Uma das áreas mais instigantes para o observador da pane mental em que funciona hoje o governo brasileiro é o cruzamento de suas altas estratégias de política externa com as necessidades econômicas reais do Brasil — uma situação com cara de defeito enjoado no motor, que parece precisar de regulagem de válvula, um trato no pino do pistão, alinhamento das bielas e por aí afora.
O resumo do engripamento de nosso motor é o seguinte: a economia brasileira precisa ganhar músculos por meio de um entendimento muito melhor, e a fixação a sério de interesses mútuos com os Estados Unidos, a Europa e o Japão, mas a diplomacia nacional faz tudo o que pode para se desentender justamente com esses países.
O que querem a presidente e seu conselheiro Marco Aurélio Garcia, o estrategista internacional número 1 do Palácio do Planalto, na execução do plano mestre destinado a organizar o mundo segundo seus gostos pessoais?
A hipótese mais plausível é que continuam a acreditar na existência do imperialismo e, por via de consequência, na necessidade inadiável de combatê-lo, duela a quien duela, até a vitória final das forças populares no mundo. Até que se entende: aí está uma das pouquíssimas coisas em que a presidente manda em seu governo.
Não consegue nem roçar a carapaça de titânio do Ministério dos Transportes, por exemplo, e fazer com que construam 10 metros da ferrovia Norte-Sul nos próximos seis meses. As ordens que dá aos Correios poderiam vir da presidente da Bessarábia. Há ministérios inteiros, entre os 39 que havia na última contagem, que jamais executaram uma ordem de Dilma, uma só que fosse.

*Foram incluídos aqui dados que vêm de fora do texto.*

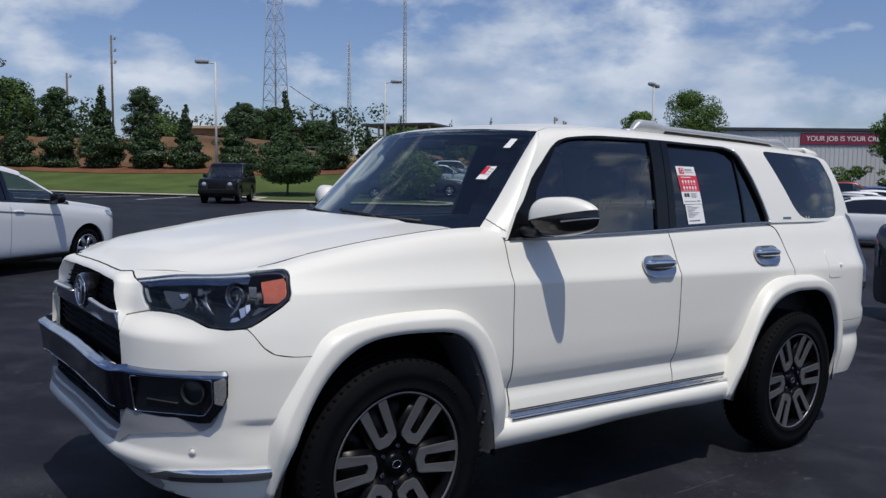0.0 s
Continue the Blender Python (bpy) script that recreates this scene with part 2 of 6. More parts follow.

Já na arena internacional, nossa chefe de Estado pode mandar escrever todas as notas oficiais que lhe passam pela cabeça. No momento, está fixada na ideia de que a Venezuela é uma democracia exemplar, uma fortaleza cercada pelas forças do imperialismo americano, que está precisando defender-se de terroristas internos disfarçados de manifestantes da oposição.
Fica irritada, depois, quando os países bem-sucedidos não a tratam como uma heroína do século 21 — nenhum deles se inclina a simpatizar com um governo como o seu, que se tornou cúmplice público de um regime capaz de soltar esquadrões da morte nas ruas, prender um líder de oposição que só fez discursos e arruinar sua própria economia com medidas cada vez mais insanas.
O mundo que o Brasil precisa não gosta das más companhias que o Brasil faz questão de cultivar. Pior para nós, como de costume.